BIFURCATION TO ROTATING WAVES IN EQUATIONS WITH O(2)-SYMMETRY

This paper considers the detection and calculation of bifurcations from steady-state solutions to rotating (or travelling) wave solutions of the time-dependent nonlinear problem dx/dt+g(x,lambda) = 0, where g is equivariant with respect to an action of the group O(2). It follows from the equivariance condition that at every nontrivial, steady-state solution (x,lambda), g(x)(x,lambda) has a zero eigenvalue with a one-dimensional null space. It is shown that when a second real eigenvalue passes through zero as lambda varies, and the null space of g(x)(x,lambda) remains one-dimensional, then bifurcation to rotating waves occurs subject to a nondegeneracy condition. It is known that rotating wave solutions satisfy a "steady-state" equation.
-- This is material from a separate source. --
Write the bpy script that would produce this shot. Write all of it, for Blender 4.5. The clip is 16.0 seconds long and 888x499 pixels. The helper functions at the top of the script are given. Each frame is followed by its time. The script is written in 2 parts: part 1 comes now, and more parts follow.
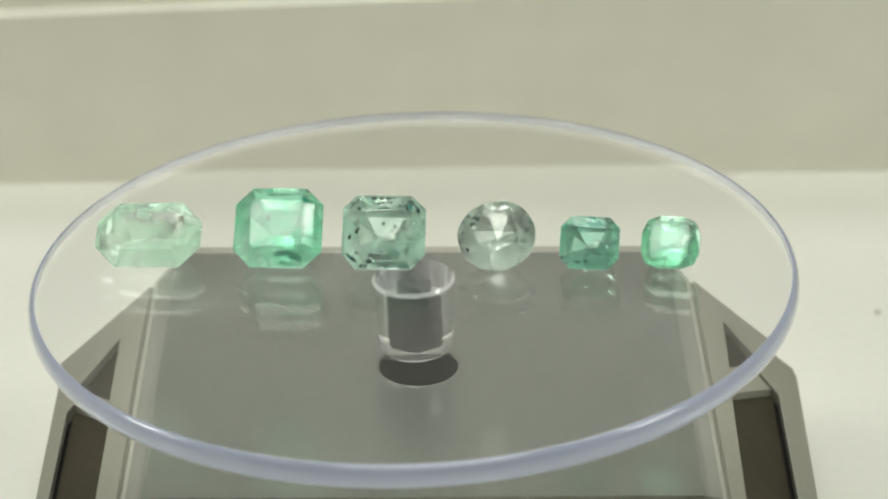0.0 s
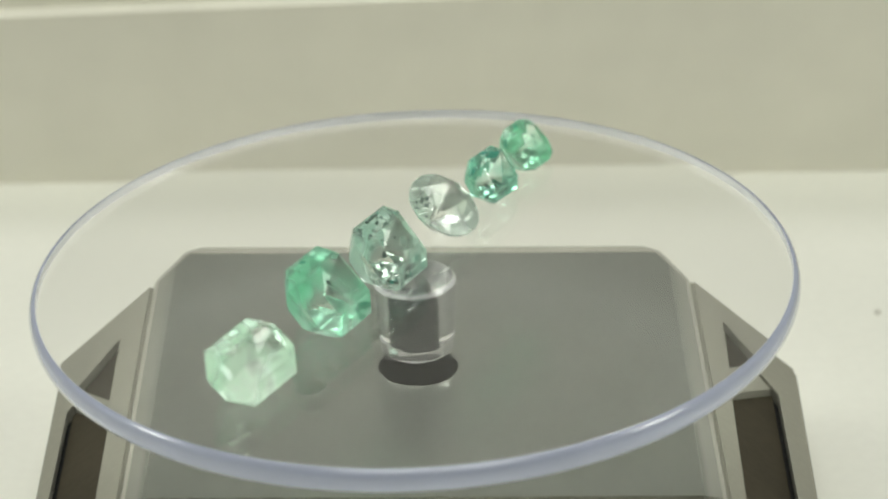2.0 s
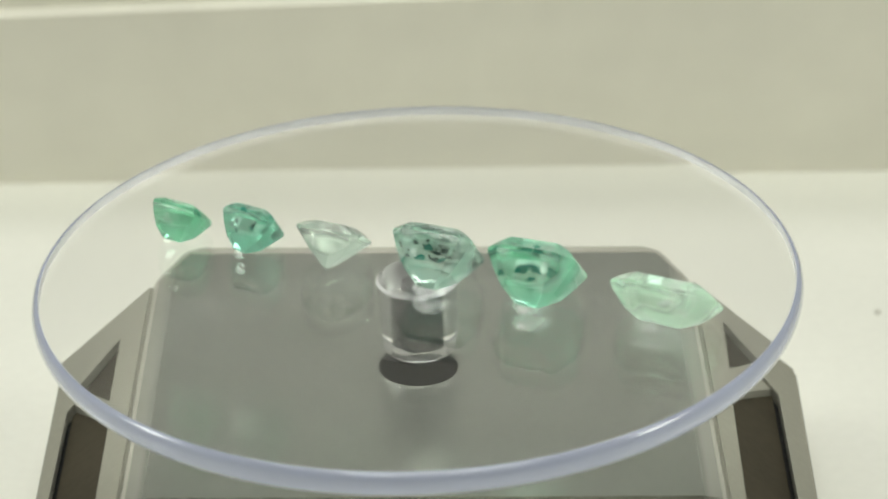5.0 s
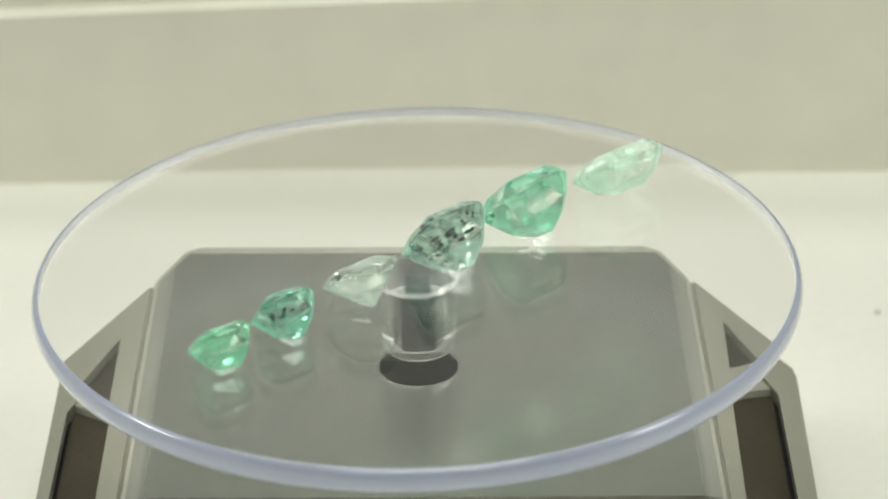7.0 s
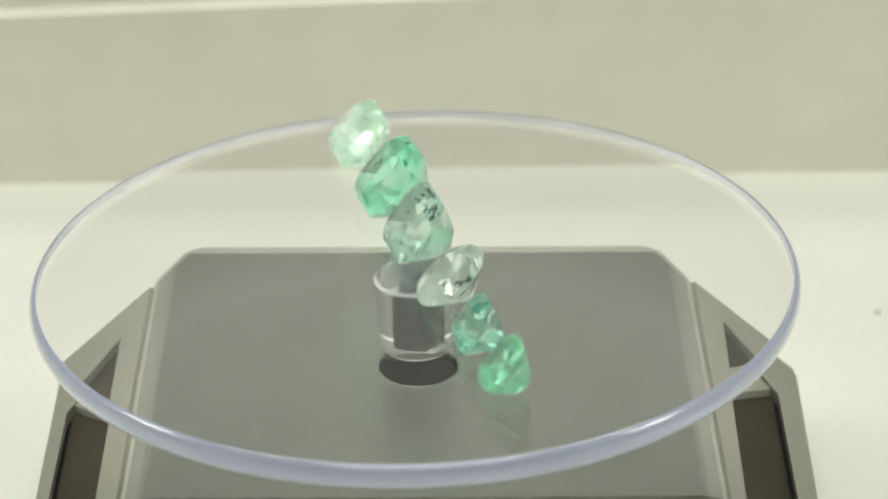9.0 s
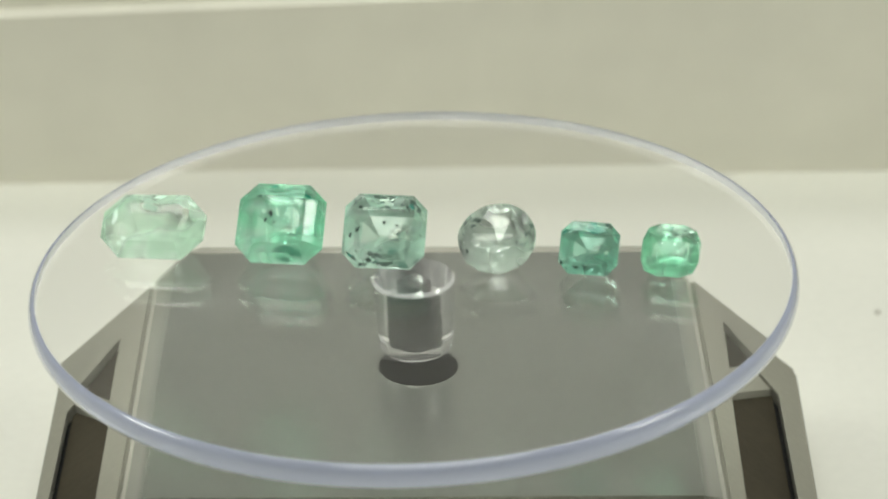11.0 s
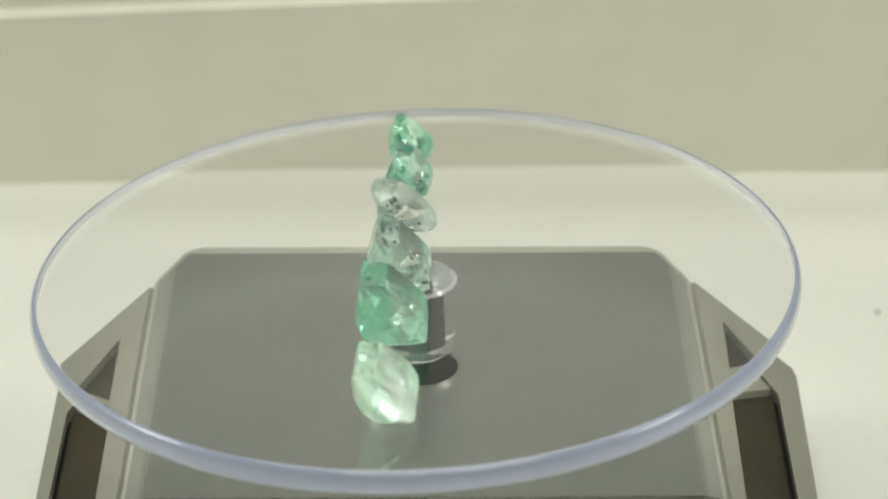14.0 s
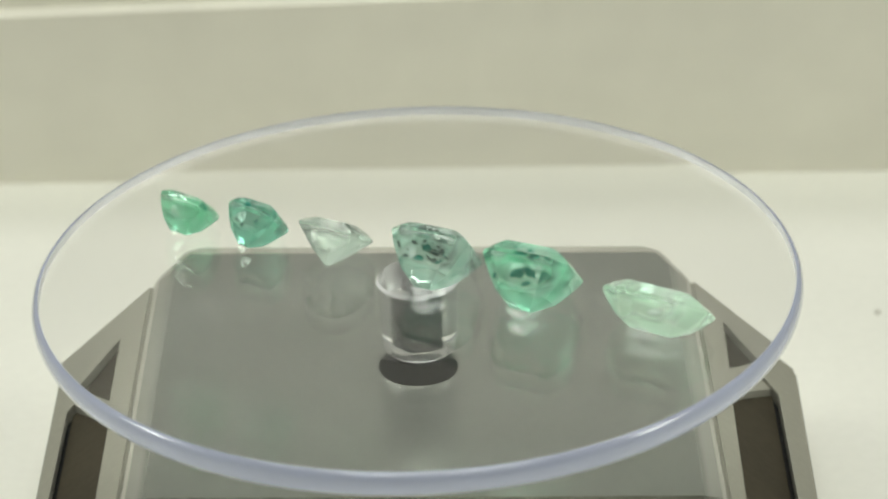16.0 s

A phase condition is added and a reflectional symmetry that is broken when bifurcation to rotating waves occurs is defined. Thus standard, steady-state, symmetry-breaking bifurcation theory can be used to analyse this type of bifurcation. An extended system for the direct computation of the bifurcation point is introduced and analysed, and possible modes of bifurcation from rotating waves are also considered. The theory is illustrated by numerical results for the Kuramoto-Sivashinsky equation.